• _Data shown_:
* * * * * * *

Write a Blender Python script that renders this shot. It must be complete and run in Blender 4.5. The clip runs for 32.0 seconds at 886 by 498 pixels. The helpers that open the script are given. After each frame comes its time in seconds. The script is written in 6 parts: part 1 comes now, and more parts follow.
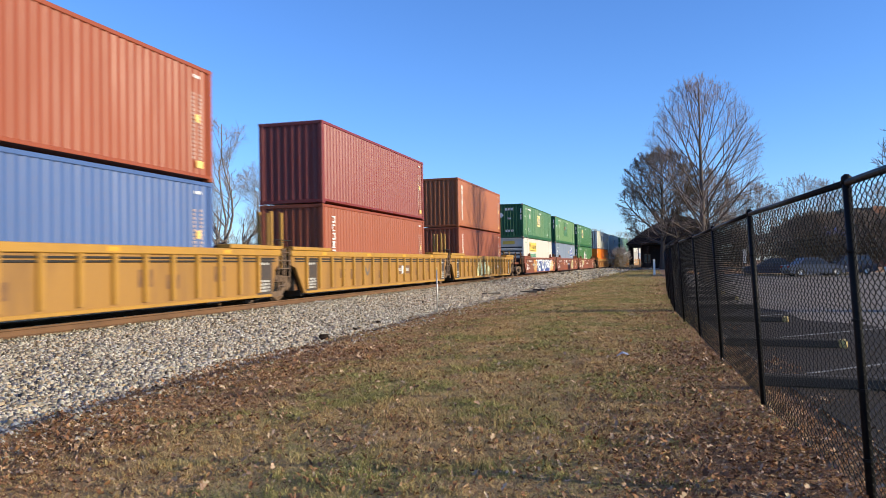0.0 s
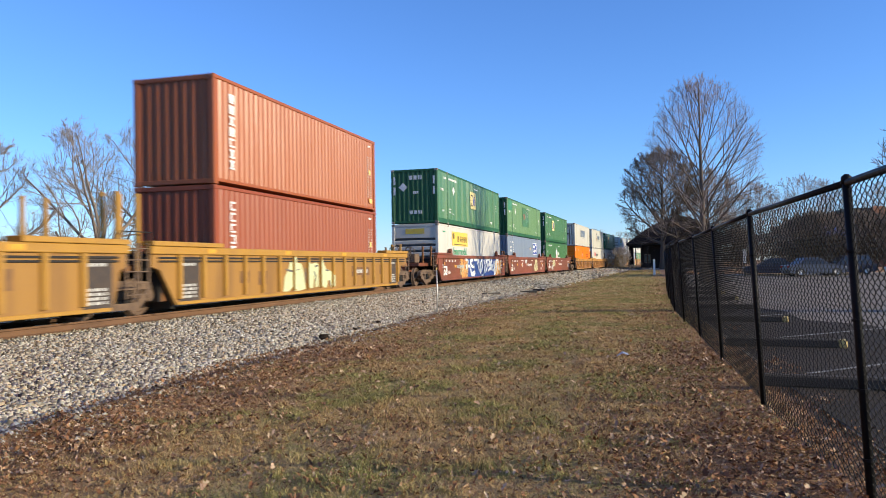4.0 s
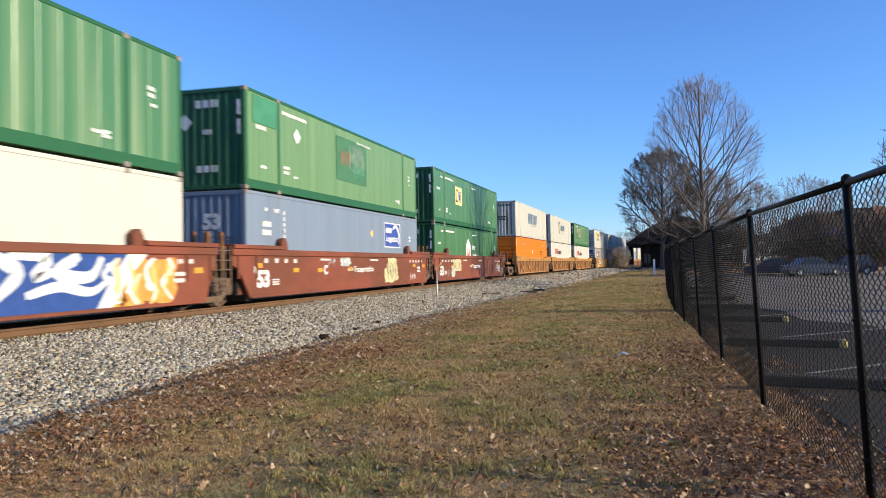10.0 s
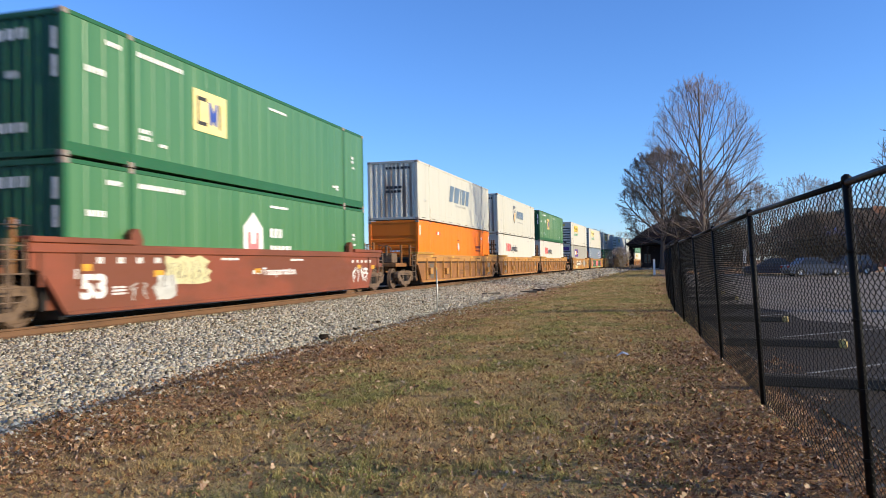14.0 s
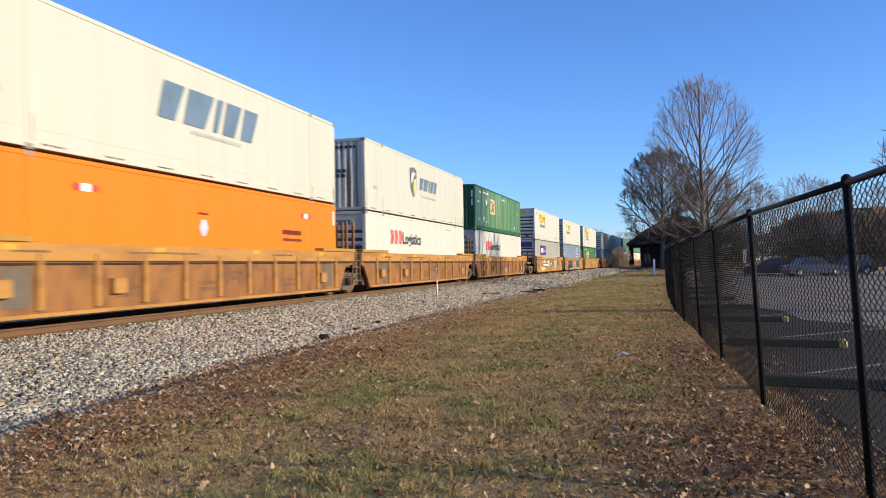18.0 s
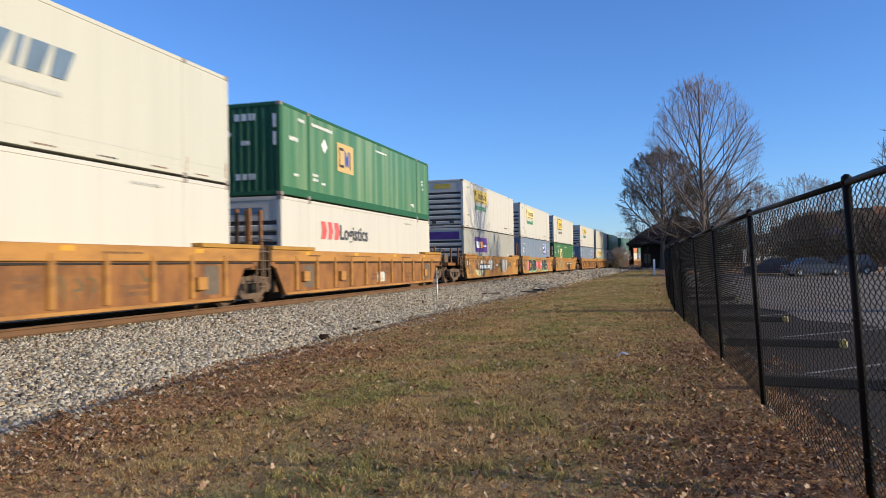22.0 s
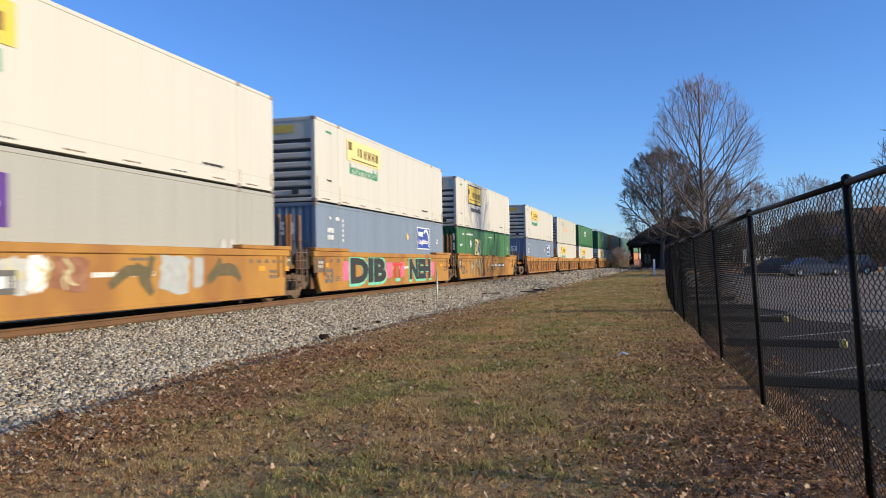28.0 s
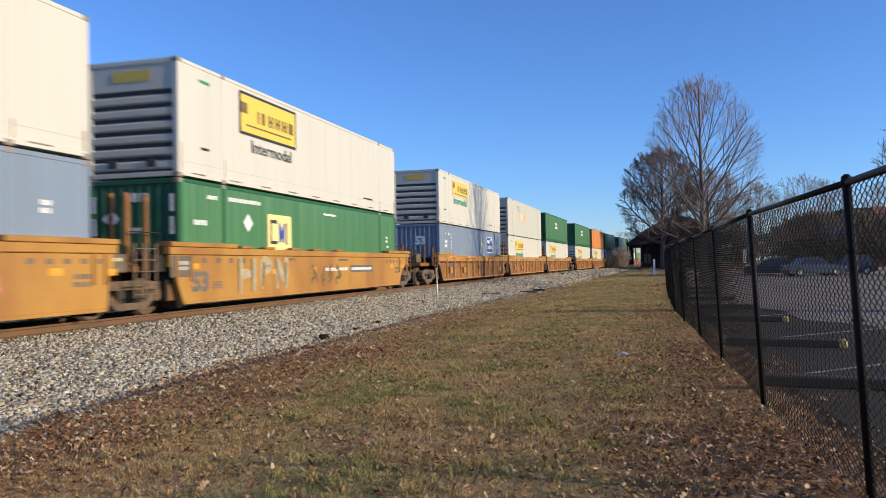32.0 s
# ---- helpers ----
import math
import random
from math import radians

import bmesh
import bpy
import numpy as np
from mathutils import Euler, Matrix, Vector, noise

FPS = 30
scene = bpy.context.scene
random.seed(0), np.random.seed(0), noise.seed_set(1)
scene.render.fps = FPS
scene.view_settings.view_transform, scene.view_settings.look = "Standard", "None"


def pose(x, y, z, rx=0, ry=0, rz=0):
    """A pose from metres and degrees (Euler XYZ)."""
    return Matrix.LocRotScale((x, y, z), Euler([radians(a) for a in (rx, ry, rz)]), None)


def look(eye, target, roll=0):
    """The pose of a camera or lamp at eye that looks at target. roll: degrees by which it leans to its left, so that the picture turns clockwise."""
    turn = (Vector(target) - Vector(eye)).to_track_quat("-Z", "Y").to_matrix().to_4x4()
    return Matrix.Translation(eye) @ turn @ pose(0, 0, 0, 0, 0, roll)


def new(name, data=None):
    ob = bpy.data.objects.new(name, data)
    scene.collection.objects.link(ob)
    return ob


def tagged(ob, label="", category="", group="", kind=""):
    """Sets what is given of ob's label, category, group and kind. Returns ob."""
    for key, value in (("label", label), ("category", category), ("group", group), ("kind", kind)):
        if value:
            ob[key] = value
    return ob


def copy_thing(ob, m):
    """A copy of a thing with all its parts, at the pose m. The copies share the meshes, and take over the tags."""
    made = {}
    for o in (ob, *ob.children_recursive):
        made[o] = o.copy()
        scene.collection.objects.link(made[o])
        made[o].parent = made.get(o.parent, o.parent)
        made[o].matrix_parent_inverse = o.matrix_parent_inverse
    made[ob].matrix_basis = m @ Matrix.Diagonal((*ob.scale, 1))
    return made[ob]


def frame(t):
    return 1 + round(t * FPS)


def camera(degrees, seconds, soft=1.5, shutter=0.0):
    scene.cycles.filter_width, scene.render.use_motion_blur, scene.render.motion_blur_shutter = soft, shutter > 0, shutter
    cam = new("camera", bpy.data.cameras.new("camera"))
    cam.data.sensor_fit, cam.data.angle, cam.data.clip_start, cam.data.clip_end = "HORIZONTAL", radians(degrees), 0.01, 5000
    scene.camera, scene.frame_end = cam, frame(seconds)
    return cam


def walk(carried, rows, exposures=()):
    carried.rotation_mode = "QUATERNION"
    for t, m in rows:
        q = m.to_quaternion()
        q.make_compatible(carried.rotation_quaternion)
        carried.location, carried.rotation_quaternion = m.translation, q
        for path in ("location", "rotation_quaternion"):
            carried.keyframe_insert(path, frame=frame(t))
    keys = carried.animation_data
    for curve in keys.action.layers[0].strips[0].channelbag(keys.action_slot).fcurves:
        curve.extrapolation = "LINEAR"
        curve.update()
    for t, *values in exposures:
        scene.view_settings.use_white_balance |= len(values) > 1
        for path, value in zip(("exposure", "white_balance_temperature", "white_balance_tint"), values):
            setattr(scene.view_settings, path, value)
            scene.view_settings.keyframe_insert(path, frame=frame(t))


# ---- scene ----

* * * * * * *

• _Problem to solve_:
Your copy of the data above should match it exactly, except that pictures are left out.

• _Task solution_:
Write a Blender Python script that renders this shot. It must be complete and run in Blender 4.5. The clip runs for 32.0 seconds at 886 by 498 pixels. The helpers that open the script are given. After each frame comes its time in seconds. The script is written in 6 parts: part 1 comes now, and more parts follow.
0.0 s
4.0 s
10.0 s
14.0 s
18.0 s
22.0 s
28.0 s
32.0 s
# ---- helpers ----
import math
import random
from math import radians

import bmesh
import bpy
import numpy as np
from mathutils import Euler, Matrix, Vector, noise

FPS = 30
scene = bpy.context.scene
random.seed(0), np.random.seed(0), noise.seed_set(1)
scene.render.fps = FPS
scene.view_settings.view_transform, scene.view_settings.look = "Standard", "None"


def pose(x, y, z, rx=0, ry=0, rz=0):
    """A pose from metres and degrees (Euler XYZ)."""
    return Matrix.LocRotScale((x, y, z), Euler([radians(a) for a in (rx, ry, rz)]), None)


def look(eye, target, roll=0):
    """The pose of a camera or lamp at eye that looks at target. roll: degrees by which it leans to its left, so that the picture turns clockwise."""
    turn = (Vector(target) - Vector(eye)).to_track_quat("-Z", "Y").to_matrix().to_4x4()
    return Matrix.Translation(eye) @ turn @ pose(0, 0, 0, 0, 0, roll)


def new(name, data=None):
    ob = bpy.data.objects.new(name, data)
    scene.collection.objects.link(ob)
    return ob


def tagged(ob, label="", category="", group="", kind=""):
    """Sets what is given of ob's label, category, group and kind. Returns ob."""
    for key, value in (("label", label), ("category", category), ("group", group), ("kind", kind)):
        if value:
            ob[key] = value
    return ob


def copy_thing(ob, m):
    """A copy of a thing with all its parts, at the pose m. The copies share the meshes, and take over the tags."""
    made = {}
    for o in (ob, *ob.children_recursive):
        made[o] = o.copy()
        scene.collection.objects.link(made[o])
        made[o].parent = made.get(o.parent, o.parent)
        made[o].matrix_parent_inverse = o.matrix_parent_inverse
    made[ob].matrix_basis = m @ Matrix.Diagonal((*ob.scale, 1))
    return made[ob]


def frame(t):
    return 1 + round(t * FPS)


def camera(degrees, seconds, soft=1.5, shutter=0.0):
    scene.cycles.filter_width, scene.render.use_motion_blur, scene.render.motion_blur_shutter = soft, shutter > 0, shutter
    cam = new("camera", bpy.data.cameras.new("camera"))
    cam.data.sensor_fit, cam.data.angle, cam.data.clip_start, cam.data.clip_end = "HORIZONTAL", radians(degrees), 0.01, 5000
    scene.camera, scene.frame_end = cam, frame(seconds)
    return cam


def walk(carried, rows, exposures=()):
    carried.rotation_mode = "QUATERNION"
    for t, m in rows:
        q = m.to_quaternion()
        q.make_compatible(carried.rotation_quaternion)
        carried.location, carried.rotation_quaternion = m.translation, q
        for path in ("location", "rotation_quaternion"):
            carried.keyframe_insert(path, frame=frame(t))
    keys = carried.animation_data
    for curve in keys.action.layers[0].strips[0].channelbag(keys.action_slot).fcurves:
        curve.extrapolation = "LINEAR"
        curve.update()
    for t, *values in exposures:
        scene.view_settings.use_white_balance |= len(values) > 1
        for path, value in zip(("exposure", "white_balance_temperature", "white_balance_tint"), values):
            setattr(scene.view_settings, path, value)
            scene.view_settings.keyframe_insert(path, frame=frame(t))


# ---- scene ----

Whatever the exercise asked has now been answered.